By Jamie Schafer – White Hall, MD

I’m a sorority girl. I joined Phi Sigma Sigma in October 2010 as a freshman. And, like many others, I have faced questions and stereotypes about greek life from everyone I meet.  Today I would like to address some of my favorite (read: most annoying) B.S. ever spewed.

“Why aren’t you happy and peppy all the time?”

SURPRISE: Women in sororities are human beings who have emotions; just like the rest of the human race. Just because movies portray us as bubbly and constantly happy does not mean it is true.  About 12 million women in the United States experience clinical depression each year,  according to Mental Health America. That number does not exclude sorority girls.


“But you don’t have blond hair and big boobs.”

I’d like to thank movies like “Legally Blonde” (love you, Elle Woods) for this one. Sorority women come in all shapes, sizes and colors. My sorority thrives on inclusiveness and was founded on the basis of just that! We don’t judge you based on your outward appearance, so please don’t judge us.

“All you do is party.”

To be an active member of my sorority I had to obtain and hold a certain GPA, be involved in two other clubs or organizations, clock a certain number of study hours each week, attend sorority meetings and events, attend classes and do community service. One thing has always been true: attending a party has never been a requirement for being an active member of any Greek organization.

Phi Sigma Sigma representing at Relay for Life.

I have friends who were not involved in Greek life, who partied more than I did, and I had sisters who never attended one party in four years of college.

“So you’ve been hazed?”

Does hazing happen in Greek life? Unfortunately, yes. But most sororities have a firm anti-hazing policy, and have never and never will haze a potential new member. Hazing is an unfortunate circumstance that certain people, not their organization, take upon themselves to commit.

You’re in a sorority?”

No woman has to look or act a certain way to be a member of a sorority. Condoleezza Rice, Sally Ride and Katie Couric are all sorority women. They all have different appearances and have vastly different occupations. That is what I love about Greek life – our sisters all come from different backgrounds and bring something unique to the organization. There is no physical description checklist to get into my sorority, and that’s just how we like it.

“You only hang out and talk to other sisters.”

I don’t understand how this could be physically possible. How can you go to class, or work, or outside, and not speak to another human that isn’t in your sorority? Even if someone was successfully achieving that- they weren’t born into a sorority. You have to have some other form of human contact other than Greek life. I have friendships from classes, and high school and jobs and they weren’t from Greek life.

On Wednesday, we wear face masks.

“So you lived in a house together and had pillow fights?”

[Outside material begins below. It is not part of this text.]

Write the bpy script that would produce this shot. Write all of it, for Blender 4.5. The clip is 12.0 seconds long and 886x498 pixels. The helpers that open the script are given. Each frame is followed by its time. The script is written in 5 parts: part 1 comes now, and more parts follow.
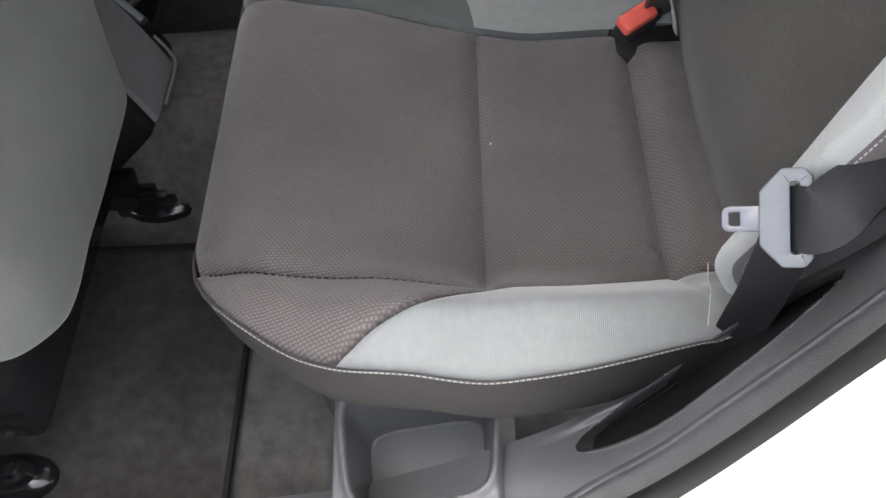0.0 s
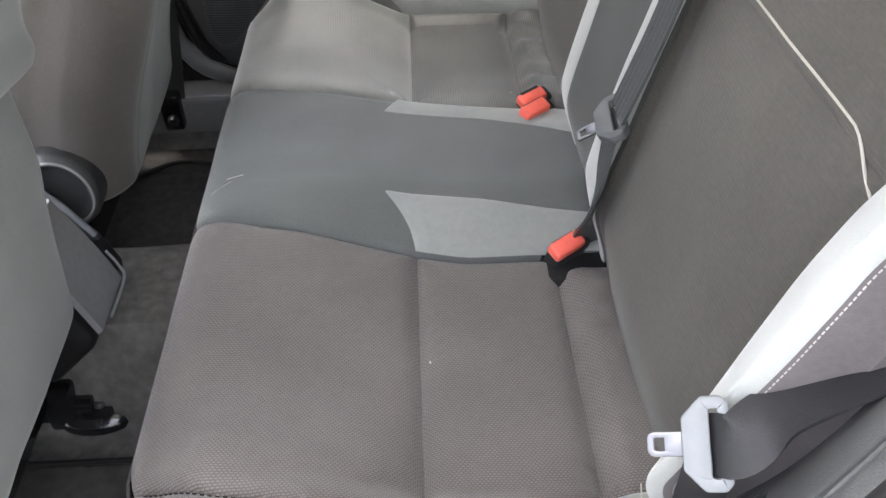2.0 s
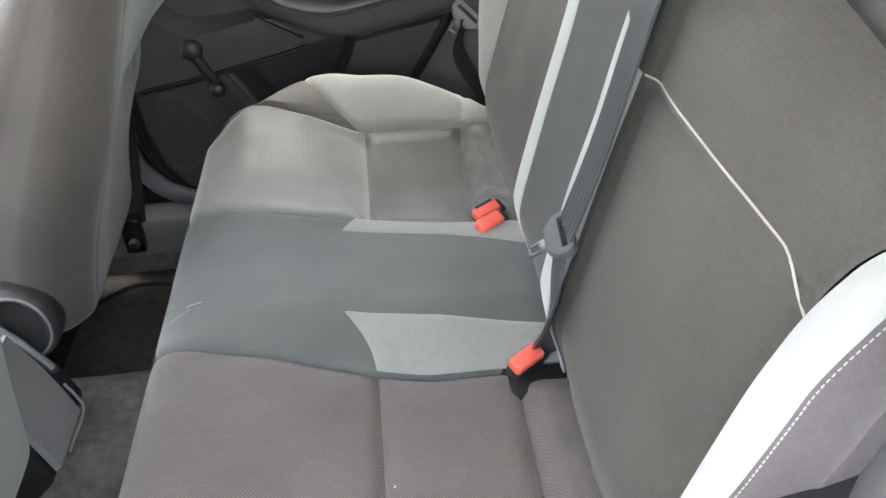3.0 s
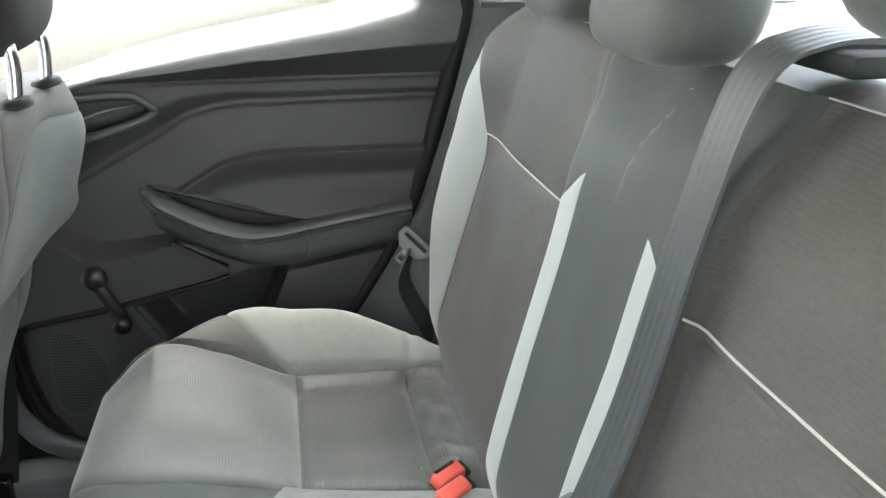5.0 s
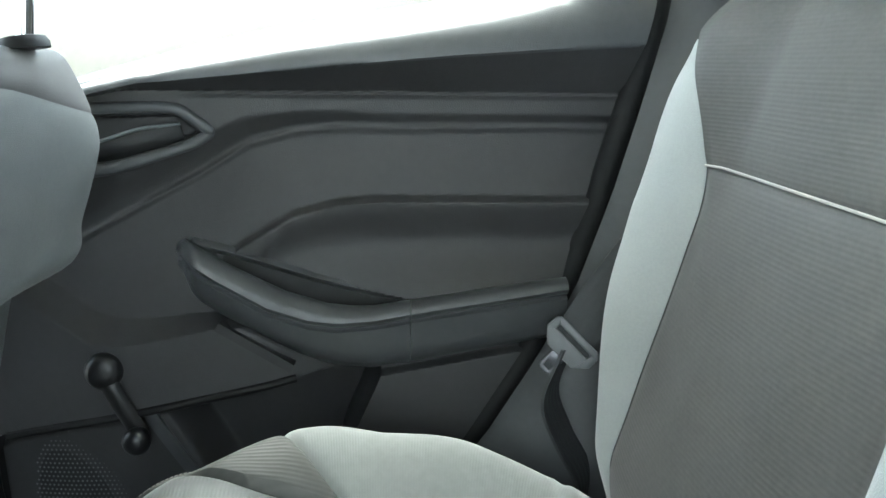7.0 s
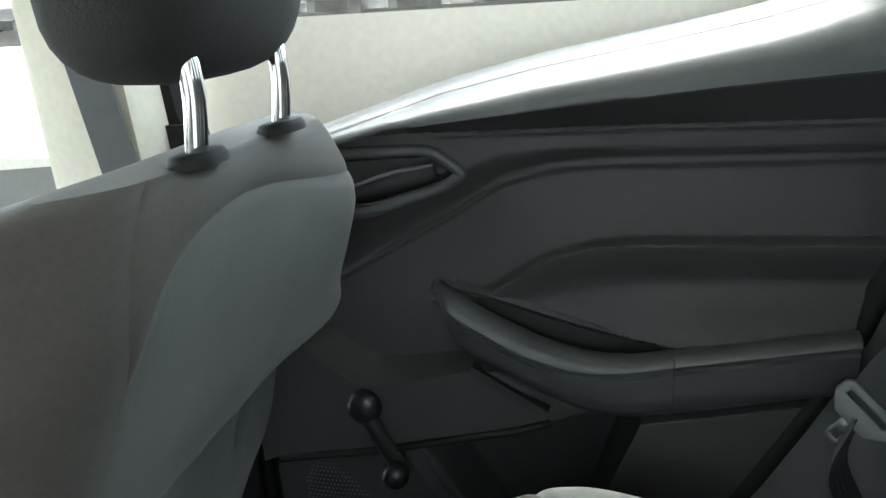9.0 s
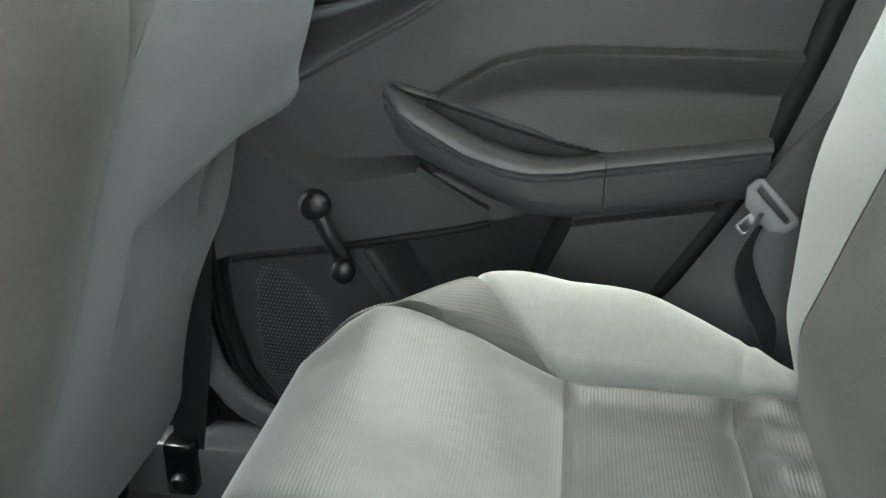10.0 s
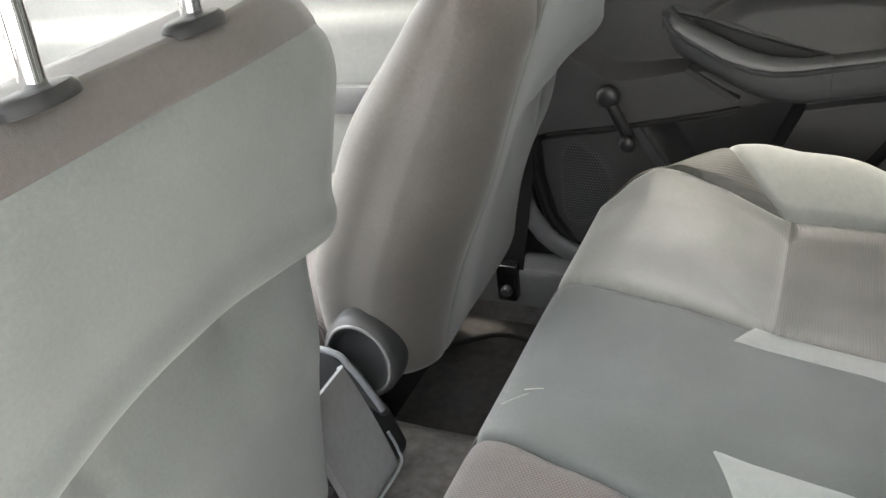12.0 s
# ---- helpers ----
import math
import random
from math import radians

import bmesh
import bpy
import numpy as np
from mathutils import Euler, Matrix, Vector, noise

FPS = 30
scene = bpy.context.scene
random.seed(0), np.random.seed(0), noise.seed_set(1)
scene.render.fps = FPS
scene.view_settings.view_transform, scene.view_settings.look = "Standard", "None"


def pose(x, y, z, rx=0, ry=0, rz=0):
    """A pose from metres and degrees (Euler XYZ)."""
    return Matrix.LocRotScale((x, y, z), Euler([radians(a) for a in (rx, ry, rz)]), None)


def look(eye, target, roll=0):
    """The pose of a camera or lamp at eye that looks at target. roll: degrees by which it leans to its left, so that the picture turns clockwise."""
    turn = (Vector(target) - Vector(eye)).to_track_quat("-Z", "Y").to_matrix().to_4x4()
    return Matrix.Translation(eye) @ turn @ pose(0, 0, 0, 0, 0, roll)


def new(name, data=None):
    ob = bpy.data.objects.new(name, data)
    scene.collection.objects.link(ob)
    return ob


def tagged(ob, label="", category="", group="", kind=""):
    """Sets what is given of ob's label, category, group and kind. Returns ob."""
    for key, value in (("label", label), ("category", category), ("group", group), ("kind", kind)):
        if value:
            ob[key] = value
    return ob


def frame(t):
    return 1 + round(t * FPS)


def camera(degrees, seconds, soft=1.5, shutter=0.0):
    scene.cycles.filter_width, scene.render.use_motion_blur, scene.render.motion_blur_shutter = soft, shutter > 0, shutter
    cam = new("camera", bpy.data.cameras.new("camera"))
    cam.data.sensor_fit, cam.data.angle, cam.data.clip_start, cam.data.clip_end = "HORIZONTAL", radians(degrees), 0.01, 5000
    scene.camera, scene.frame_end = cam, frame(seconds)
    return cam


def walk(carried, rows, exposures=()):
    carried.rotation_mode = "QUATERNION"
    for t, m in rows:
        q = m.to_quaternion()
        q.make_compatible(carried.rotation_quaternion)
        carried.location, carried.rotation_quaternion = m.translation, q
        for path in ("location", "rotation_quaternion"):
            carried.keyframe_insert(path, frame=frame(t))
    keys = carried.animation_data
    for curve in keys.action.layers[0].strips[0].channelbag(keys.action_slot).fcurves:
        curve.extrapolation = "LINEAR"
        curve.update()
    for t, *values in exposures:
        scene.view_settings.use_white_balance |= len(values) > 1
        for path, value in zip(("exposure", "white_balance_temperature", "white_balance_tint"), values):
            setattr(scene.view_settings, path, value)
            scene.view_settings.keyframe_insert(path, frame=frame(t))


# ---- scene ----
cam = camera(54.0, 12.0)
PATH = [
    (0, (0.318, -0.914, 1.03), (0.185, 0.241, -0.597), -8.5),
    (0.5, (0.318, -0.916, 1.035), (0.205, 0.306, -0.545), -7.4),
    (1, (0.32, -0.918, 1.042), (0.249, 0.4, -0.46), -5.3),
    (1.5, (0.321, -0.92, 1.053), (0.288, 0.494, -0.36), -3.9),
    (2, (0.323, -0.924, 1.064), (0.345, 0.574, -0.26), -2.4),
    (2.5, (0.328, -0.922, 1.082), (0.406, 0.64, -0.165), -2.6),
    (3, (0.34, -0.917, 1.091), (0.445, 0.713, -0.064), -3.4),
    (3.5, (0.341, -0.913, 1.093), (0.53, 0.794, 0.068), -1.3),
    (3.7, (0.338, -0.911, 1.098), (0.558, 0.826, 0.132), -1.2),
    (5.3, (0.286, -0.644, 0.969), (0.714, 1.195, 0.31), 1.2),
    (5.5, (0.268, -0.601, 0.937), (0.804, 1.223, 0.315), 1.8),
    (6, (0.259, -0.472, 0.903), (0.934, 1.367, 0.502), -2.5),
    (6.3, (0.278, -0.41, 0.872), (0.881, 1.48, 0.621), -1.9),
    (6.5, (0.289, -0.366, 0.86), (0.773, 1.551, 0.564), -0.5),
    (7, (0.305, -0.28, 0.817), (0.44, 1.673, 0.403), 0.6),
    (7.5, (0.31, -0.191, 0.915), (0.041, 1.677, 0.254), -4.6),
    (7.7, (0.303, -0.182, 0.928), (-0.07, 1.679, 0.298), -4.8),
    (9.3, (0.298, -0.214, 0.91), (-0.145, 1.658, 0.362), -3.5),
    (9.5, (0.245, -0.235, 0.888), (-0.045, 1.627, 0.218), -1.6),
    (10, (0.288, -0.298, 0.827), (0.024, 1.536, 0.073), 0.2),
    (10.5, (0.297, -0.393, 0.854), (0.089, 1.42, 0.034), 1.0),
    (11, (0.299, -0.5, 0.882), (0.008, 1.231, -0.076), -0.8),
    (11.5, (0.302, -0.617, 0.894), (-0.217, 1.054, -0.075), -2.5),
    (12, (0.331, -0.711, 1.005), (-0.442, 0.85, 0.023), -7.0),
]
EXPOSURES = [(0, 3.0, 6650, 11), (1.0, 3.3, 6650, 12), (2.5, 3.92, 6600, 9), (3.7, 4.02, 6550, 6), (5.5, 3.85, 6350, 0), (6.0, 3.63, 6250, -1), (6.5, 3.55, 6250, -2), (7.0, 4.0, 5950, -5), (7.5, 4.15, 6000, -5), (9.3, 2.95, 6150, -2), (9.5, 3.05, 6150, -2), (10.0, 4.2, 6400, -3), (11.0, 4.15, 6650, 1), (12.0, 4.1, 6900, 7)]
walk(cam, [(t, look(*p)) for t, *p in PATH], EXPOSURES)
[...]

In Baltimore County, more than three unrelated women living together in a house is considered a brothel. So, I personally did not live in a sorority house. But having lived in apartments with sisters surrounded by other sisters I can tell you that we never had one pillow flight. There was a pretty physical game of musical chairs once, a lot of wine nights, cuddling, crafting sessions, family dinners, pregames, and that one time we played cornhole in the hallway. But how is that any different from what “non-Greek life” friends do?

“You paid for your friends.”

What I paid for is an opportunity to be a part of a worldwide organization that would facilitate opportunities for me to flourish. Going Greek is what you make of it: you get out what you put in. I have sisters that dropped out and sisters who don’t have friends in the sorority because that is what they made of it.

I paid for an opportunity to serve my university and my community. I paid for my attendance in leadership conferences and seminars. I paid for a mentorship during my four years of college. I paid for my attendance in Greek life events such as formals and for Greek life apparel.

What I didn’t pay for was a group of girls who would drop everything to come to my side in a time of need. For moments that turned into memories. For a home away from home. For a family no matter what. For sisters of all ages all over the world. For unconditional love. For the tightest group of friends that will last a lifetime.

If I paid for my friends, I certainly didn’t pay enough.